What does all this–which only seems obvious after someone has pointed it out–have to do with artificial intelligence? Quite a bit. AI turns out to be a kind of two-faced discipline: you need to understand very clearly how people think in order to program a computer to do so–and at the same time, you can check up on your understanding by seeing whether the computer in fact does what you meant it to do. CYRUS, a program Schank and student Janet Kolodner developed at Yale, understood enough of the diplomatic life and travels of then-secretary of state Cyrus Vance to be able to figure out that Vance’s wife and the wife of Israeli premier Menachem Begin had probably met at a state dinner–just from its fund of knowledge about their schedules and about the scripts of such meetings (e.g., banquet at which spouses are present, etc).
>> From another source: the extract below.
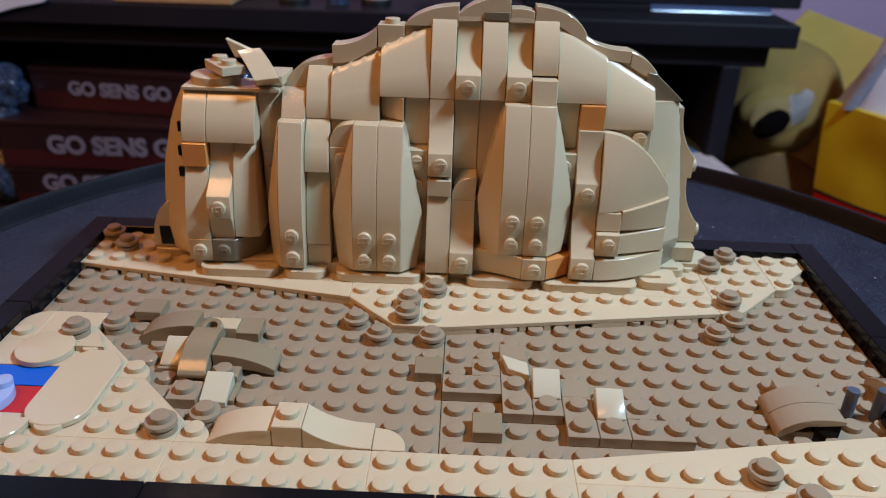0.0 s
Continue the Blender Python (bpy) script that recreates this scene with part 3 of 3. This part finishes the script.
# rounded plates under the facing
for x0, x1, y0, y1 in ((-10.55, -7.25, 2.72, 4.2), (-7.0, -5.2, 2.72, 4.2), (-4.8, -1.15, 2.66, 4.2), (-1.0, 0.0, 2.6, 4), (0.75, 3.6, 2.62, 4), (3.9, 7.9, 2.5, 4.2), (8.1, 9.7, 3.0, 4.6), (9.2, 10.3, 4.2, 5.5), (10.0, 11.6, 4.9, 6.3), (-13.1, -11.1, 4.35, 6.1)):
    part("round_plate", prism(rounded(x0, x1, y0, y1, 0.45, (1, 1, 1, 1), 6), "z", 0.4, 0.78, 0.025), TAN, rock)
part("side_plinth", block(8.9, 9.95, 4.25, 6.25, 0.4, lv(1.0), 0.02), TAN, rock)
part("plinth", block(-10.9, 9.0, 3.4, 6.3, 0.4, lv(1), 0.0), TAN, rock)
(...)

This kind of reasoning is much closer to what people “intelligently” do every day than calculating the consequences of a chess move at 720,000 positions a second.
The problem has always been that we’re people, and we take too much about ourselves for granted. Because the computer takes nothing for granted, it produces strange results when we fail to make our assumptions explicit. And making these “obvious” assumptions explicit is much harder work than it seems. That’s why Schank likes Edison’s quip about genius being 1 percent inspiration and 99 percent perspiration: “I don’t think we need more ideas. What we need is more execution of ideas. And that turns out to be really tough.”
Here’s the education-department connection again: This is also Schank’s theory of good teaching, whether done person-to-person or computer-to-person. “We remember physics teachers telling their stories visually with great drama,” he writes in a recent paper on education and training. “We remember history teachers telling good stories from history. We remember English teachers telling good stories about former students’ writing problems, or about the lives of famous authors. We often have trouble remembering anything else but the stories. The stuff we were quizzed on has long since vanished.